### REQUIREMENT
Please set down all the lines beneath this one exactly, without the pictures.

**** RECORDED DATA ****

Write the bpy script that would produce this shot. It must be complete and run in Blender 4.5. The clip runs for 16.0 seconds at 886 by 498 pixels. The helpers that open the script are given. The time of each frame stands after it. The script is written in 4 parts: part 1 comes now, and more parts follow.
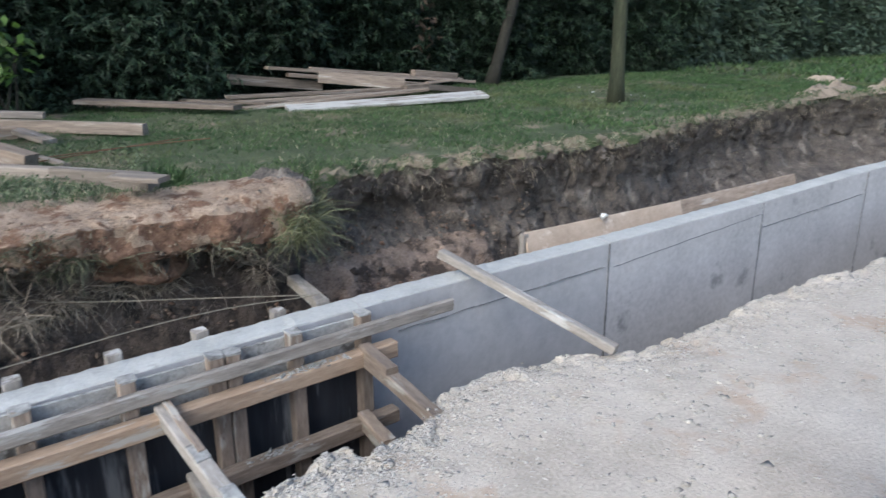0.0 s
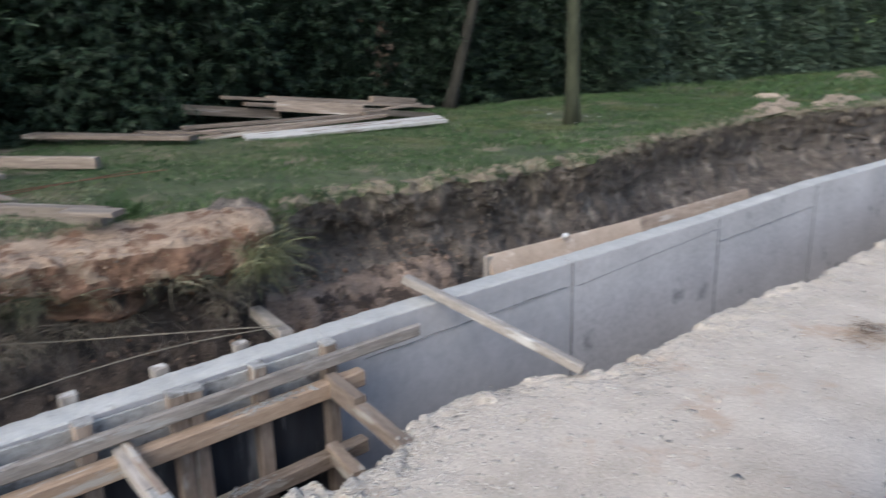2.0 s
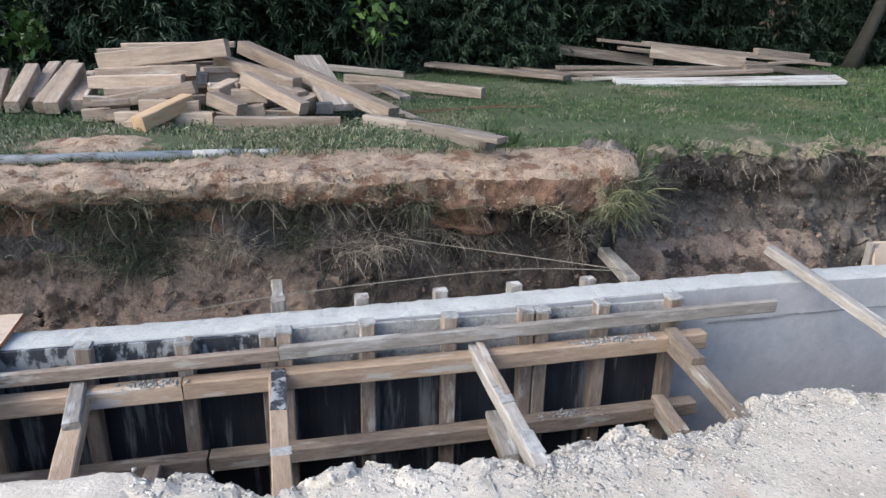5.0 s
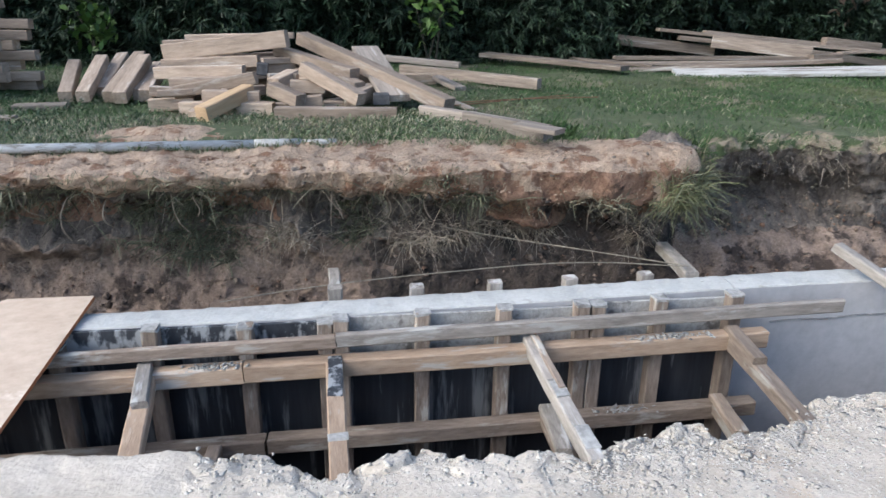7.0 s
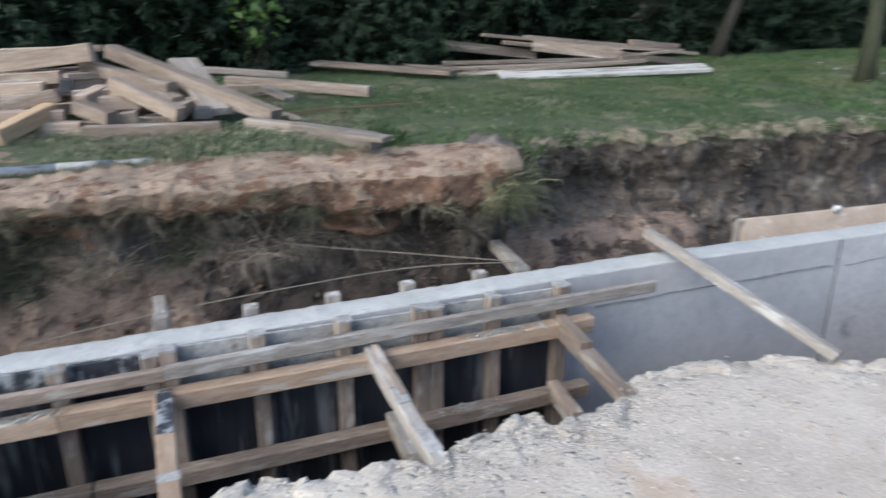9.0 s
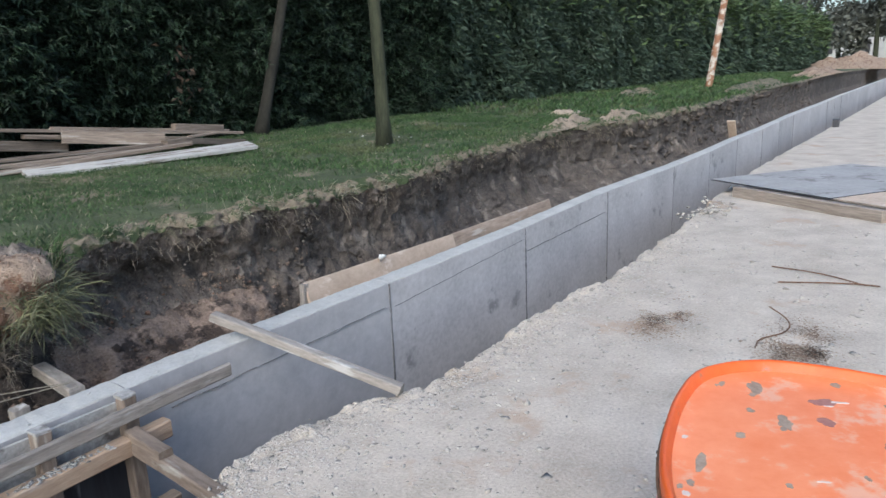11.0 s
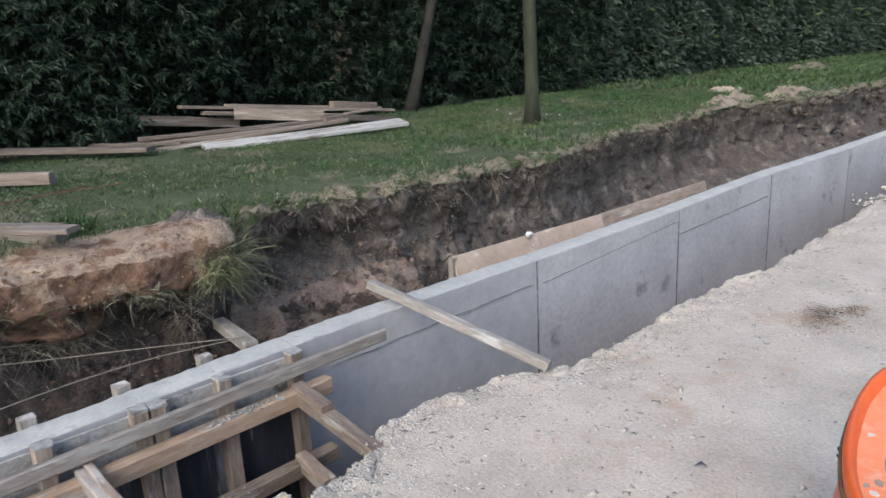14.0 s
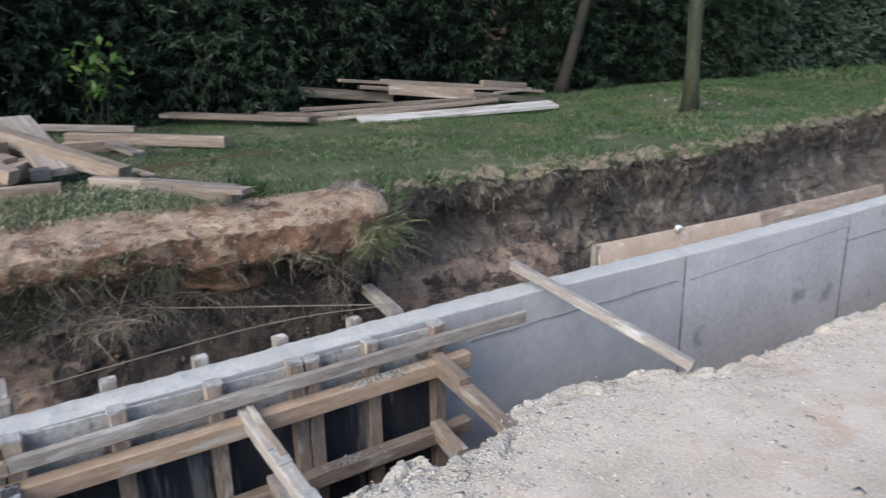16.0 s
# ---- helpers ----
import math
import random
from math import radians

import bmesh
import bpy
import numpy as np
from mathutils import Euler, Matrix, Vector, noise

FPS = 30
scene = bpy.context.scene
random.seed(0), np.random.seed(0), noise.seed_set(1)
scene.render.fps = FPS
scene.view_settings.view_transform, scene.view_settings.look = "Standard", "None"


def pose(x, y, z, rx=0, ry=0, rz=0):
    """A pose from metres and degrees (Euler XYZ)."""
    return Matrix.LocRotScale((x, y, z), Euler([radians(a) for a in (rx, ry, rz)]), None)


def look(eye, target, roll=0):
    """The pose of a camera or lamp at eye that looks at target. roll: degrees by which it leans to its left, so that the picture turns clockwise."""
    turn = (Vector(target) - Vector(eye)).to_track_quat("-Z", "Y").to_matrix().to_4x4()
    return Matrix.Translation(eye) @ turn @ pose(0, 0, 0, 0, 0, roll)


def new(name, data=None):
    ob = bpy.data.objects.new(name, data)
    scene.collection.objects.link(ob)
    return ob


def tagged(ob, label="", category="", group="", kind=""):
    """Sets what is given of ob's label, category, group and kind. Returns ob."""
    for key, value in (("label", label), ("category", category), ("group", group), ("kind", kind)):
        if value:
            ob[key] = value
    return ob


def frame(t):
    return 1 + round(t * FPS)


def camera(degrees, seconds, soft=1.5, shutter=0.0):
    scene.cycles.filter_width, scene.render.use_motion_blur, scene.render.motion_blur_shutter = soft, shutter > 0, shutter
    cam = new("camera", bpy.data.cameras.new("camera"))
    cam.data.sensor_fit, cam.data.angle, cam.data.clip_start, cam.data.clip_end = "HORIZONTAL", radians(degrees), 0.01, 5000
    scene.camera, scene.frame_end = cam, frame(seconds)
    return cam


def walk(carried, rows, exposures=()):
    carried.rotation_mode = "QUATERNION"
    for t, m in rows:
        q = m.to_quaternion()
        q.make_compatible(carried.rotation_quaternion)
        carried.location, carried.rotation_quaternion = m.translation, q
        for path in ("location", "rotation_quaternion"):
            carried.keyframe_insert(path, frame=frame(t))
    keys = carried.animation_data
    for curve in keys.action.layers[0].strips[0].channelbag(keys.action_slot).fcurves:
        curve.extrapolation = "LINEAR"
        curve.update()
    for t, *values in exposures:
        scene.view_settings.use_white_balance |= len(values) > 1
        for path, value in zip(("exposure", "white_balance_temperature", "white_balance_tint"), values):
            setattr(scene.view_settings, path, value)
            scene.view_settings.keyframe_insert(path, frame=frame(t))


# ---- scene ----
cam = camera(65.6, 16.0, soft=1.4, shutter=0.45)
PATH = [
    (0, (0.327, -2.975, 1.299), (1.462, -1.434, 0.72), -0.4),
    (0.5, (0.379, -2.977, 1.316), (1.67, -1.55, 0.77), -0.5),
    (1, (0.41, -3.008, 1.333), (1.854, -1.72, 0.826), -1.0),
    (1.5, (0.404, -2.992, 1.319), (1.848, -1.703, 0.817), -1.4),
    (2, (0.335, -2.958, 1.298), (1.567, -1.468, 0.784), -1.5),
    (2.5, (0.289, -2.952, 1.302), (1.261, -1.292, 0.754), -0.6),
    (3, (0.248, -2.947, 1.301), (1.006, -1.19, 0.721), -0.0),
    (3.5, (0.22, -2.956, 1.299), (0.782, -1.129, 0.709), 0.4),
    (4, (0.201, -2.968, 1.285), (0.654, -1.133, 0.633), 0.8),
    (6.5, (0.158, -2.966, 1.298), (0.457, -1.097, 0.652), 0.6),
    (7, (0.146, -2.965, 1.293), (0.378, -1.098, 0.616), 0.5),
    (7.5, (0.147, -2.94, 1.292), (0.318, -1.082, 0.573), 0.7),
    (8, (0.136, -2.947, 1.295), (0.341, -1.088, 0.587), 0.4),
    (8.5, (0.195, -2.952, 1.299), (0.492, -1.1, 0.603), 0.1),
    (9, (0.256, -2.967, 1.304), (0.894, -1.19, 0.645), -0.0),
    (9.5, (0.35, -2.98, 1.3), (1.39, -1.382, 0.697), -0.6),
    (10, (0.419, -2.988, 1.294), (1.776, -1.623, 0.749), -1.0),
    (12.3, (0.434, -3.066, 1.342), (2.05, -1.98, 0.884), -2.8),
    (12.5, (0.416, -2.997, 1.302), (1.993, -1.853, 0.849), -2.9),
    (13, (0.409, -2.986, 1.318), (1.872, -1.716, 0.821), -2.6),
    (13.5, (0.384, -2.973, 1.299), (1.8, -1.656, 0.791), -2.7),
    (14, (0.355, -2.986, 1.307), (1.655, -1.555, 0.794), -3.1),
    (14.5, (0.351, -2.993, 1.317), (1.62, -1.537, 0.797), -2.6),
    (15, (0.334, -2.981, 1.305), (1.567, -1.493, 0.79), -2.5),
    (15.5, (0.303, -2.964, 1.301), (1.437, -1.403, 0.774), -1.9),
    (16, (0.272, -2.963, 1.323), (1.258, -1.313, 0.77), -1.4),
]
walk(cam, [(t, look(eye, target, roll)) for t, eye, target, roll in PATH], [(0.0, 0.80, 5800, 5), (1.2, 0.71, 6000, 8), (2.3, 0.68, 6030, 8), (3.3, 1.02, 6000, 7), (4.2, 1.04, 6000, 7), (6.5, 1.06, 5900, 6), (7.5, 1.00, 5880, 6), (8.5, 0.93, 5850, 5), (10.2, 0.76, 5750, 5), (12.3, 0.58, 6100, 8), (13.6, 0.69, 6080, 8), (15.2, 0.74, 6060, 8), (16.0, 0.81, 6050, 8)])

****

### THE ANSWER
Write the bpy script that would produce this shot. It must be complete and run in Blender 4.5. The clip runs for 16.0 seconds at 886 by 498 pixels. The helpers that open the script are given. The time of each frame stands after it. The script is written in 4 parts: part 1 comes now, and more parts follow.
0.0 s
2.0 s
5.0 s
7.0 s
9.0 s
11.0 s
14.0 s
16.0 s
# ---- helpers ----
import math
import random
from math import radians

import bmesh
import bpy
import numpy as np
from mathutils import Euler, Matrix, Vector, noise

FPS = 30
scene = bpy.context.scene
random.seed(0), np.random.seed(0), noise.seed_set(1)
scene.render.fps = FPS
scene.view_settings.view_transform, scene.view_settings.look = "Standard", "None"


def pose(x, y, z, rx=0, ry=0, rz=0):
    """A pose from metres and degrees (Euler XYZ)."""
    return Matrix.LocRotScale((x, y, z), Euler([radians(a) for a in (rx, ry, rz)]), None)


def look(eye, target, roll=0):
    """The pose of a camera or lamp at eye that looks at target. roll: degrees by which it leans to its left, so that the picture turns clockwise."""
    turn = (Vector(target) - Vector(eye)).to_track_quat("-Z", "Y").to_matrix().to_4x4()
    return Matrix.Translation(eye) @ turn @ pose(0, 0, 0, 0, 0, roll)


def new(name, data=None):
    ob = bpy.data.objects.new(name, data)
    scene.collection.objects.link(ob)
    return ob


def tagged(ob, label="", category="", group="", kind=""):
    """Sets what is given of ob's label, category, group and kind. Returns ob."""
    for key, value in (("label", label), ("category", category), ("group", group), ("kind", kind)):
        if value:
            ob[key] = value
    return ob


def frame(t):
    return 1 + round(t * FPS)


def camera(degrees, seconds, soft=1.5, shutter=0.0):
    scene.cycles.filter_width, scene.render.use_motion_blur, scene.render.motion_blur_shutter = soft, shutter > 0, shutter
    cam = new("camera", bpy.data.cameras.new("camera"))
    cam.data.sensor_fit, cam.data.angle, cam.data.clip_start, cam.data.clip_end = "HORIZONTAL", radians(degrees), 0.01, 5000
    scene.camera, scene.frame_end = cam, frame(seconds)
    return cam


def walk(carried, rows, exposures=()):
    carried.rotation_mode = "QUATERNION"
    for t, m in rows:
        q = m.to_quaternion()
        q.make_compatible(carried.rotation_quaternion)
        carried.location, carried.rotation_quaternion = m.translation, q
        for path in ("location", "rotation_quaternion"):
            carried.keyframe_insert(path, frame=frame(t))
    keys = carried.animation_data
    for curve in keys.action.layers[0].strips[0].channelbag(keys.action_slot).fcurves:
        curve.extrapolation = "LINEAR"
        curve.update()
    for t, *values in exposures:
        scene.view_settings.use_white_balance |= len(values) > 1
        for path, value in zip(("exposure", "white_balance_temperature", "white_balance_tint"), values):
            setattr(scene.view_settings, path, value)
            scene.view_settings.keyframe_insert(path, frame=frame(t))


# ---- scene ----
cam = camera(65.6, 16.0, soft=1.4, shutter=0.45)
PATH = [
    (0, (0.327, -2.975, 1.299), (1.462, -1.434, 0.72), -0.4),
    (0.5, (0.379, -2.977, 1.316), (1.67, -1.55, 0.77), -0.5),
    (1, (0.41, -3.008, 1.333), (1.854, -1.72, 0.826), -1.0),
    (1.5, (0.404, -2.992, 1.319), (1.848, -1.703, 0.817), -1.4),
    (2, (0.335, -2.958, 1.298), (1.567, -1.468, 0.784), -1.5),
    (2.5, (0.289, -2.952, 1.302), (1.261, -1.292, 0.754), -0.6),
    (3, (0.248, -2.947, 1.301), (1.006, -1.19, 0.721), -0.0),
    (3.5, (0.22, -2.956, 1.299), (0.782, -1.129, 0.709), 0.4),
    (4, (0.201, -2.968, 1.285), (0.654, -1.133, 0.633), 0.8),
    (6.5, (0.158, -2.966, 1.298), (0.457, -1.097, 0.652), 0.6),
    (7, (0.146, -2.965, 1.293), (0.378, -1.098, 0.616), 0.5),
    (7.5, (0.147, -2.94, 1.292), (0.318, -1.082, 0.573), 0.7),
    (8, (0.136, -2.947, 1.295), (0.341, -1.088, 0.587), 0.4),
    (8.5, (0.195, -2.952, 1.299), (0.492, -1.1, 0.603), 0.1),
    (9, (0.256, -2.967, 1.304), (0.894, -1.19, 0.645), -0.0),
    (9.5, (0.35, -2.98, 1.3), (1.39, -1.382, 0.697), -0.6),
    (10, (0.419, -2.988, 1.294), (1.776, -1.623, 0.749), -1.0),
    (12.3, (0.434, -3.066, 1.342), (2.05, -1.98, 0.884), -2.8),
    (12.5, (0.416, -2.997, 1.302), (1.993, -1.853, 0.849), -2.9),
    (13, (0.409, -2.986, 1.318), (1.872, -1.716, 0.821), -2.6),
    (13.5, (0.384, -2.973, 1.299), (1.8, -1.656, 0.791), -2.7),
    (14, (0.355, -2.986, 1.307), (1.655, -1.555, 0.794), -3.1),
    (14.5, (0.351, -2.993, 1.317), (1.62, -1.537, 0.797), -2.6),
    (15, (0.334, -2.981, 1.305), (1.567, -1.493, 0.79), -2.5),
    (15.5, (0.303, -2.964, 1.301), (1.437, -1.403, 0.774), -1.9),
    (16, (0.272, -2.963, 1.323), (1.258, -1.313, 0.77), -1.4),
]
walk(cam, [(t, look(eye, target, roll)) for t, eye, target, roll in PATH], [(0.0, 0.80, 5800, 5), (1.2, 0.71, 6000, 8), (2.3, 0.68, 6030, 8), (3.3, 1.02, 6000, 7), (4.2, 1.04, 6000, 7), (6.5, 1.06, 5900, 6), (7.5, 1.00, 5880, 6), (8.5, 0.93, 5850, 5), (10.2, 0.76, 5750, 5), (12.3, 0.58, 6100, 8), (13.6, 0.69, 6080, 8), (15.2, 0.74, 6060, 8), (16.0, 0.81, 6050, 8)])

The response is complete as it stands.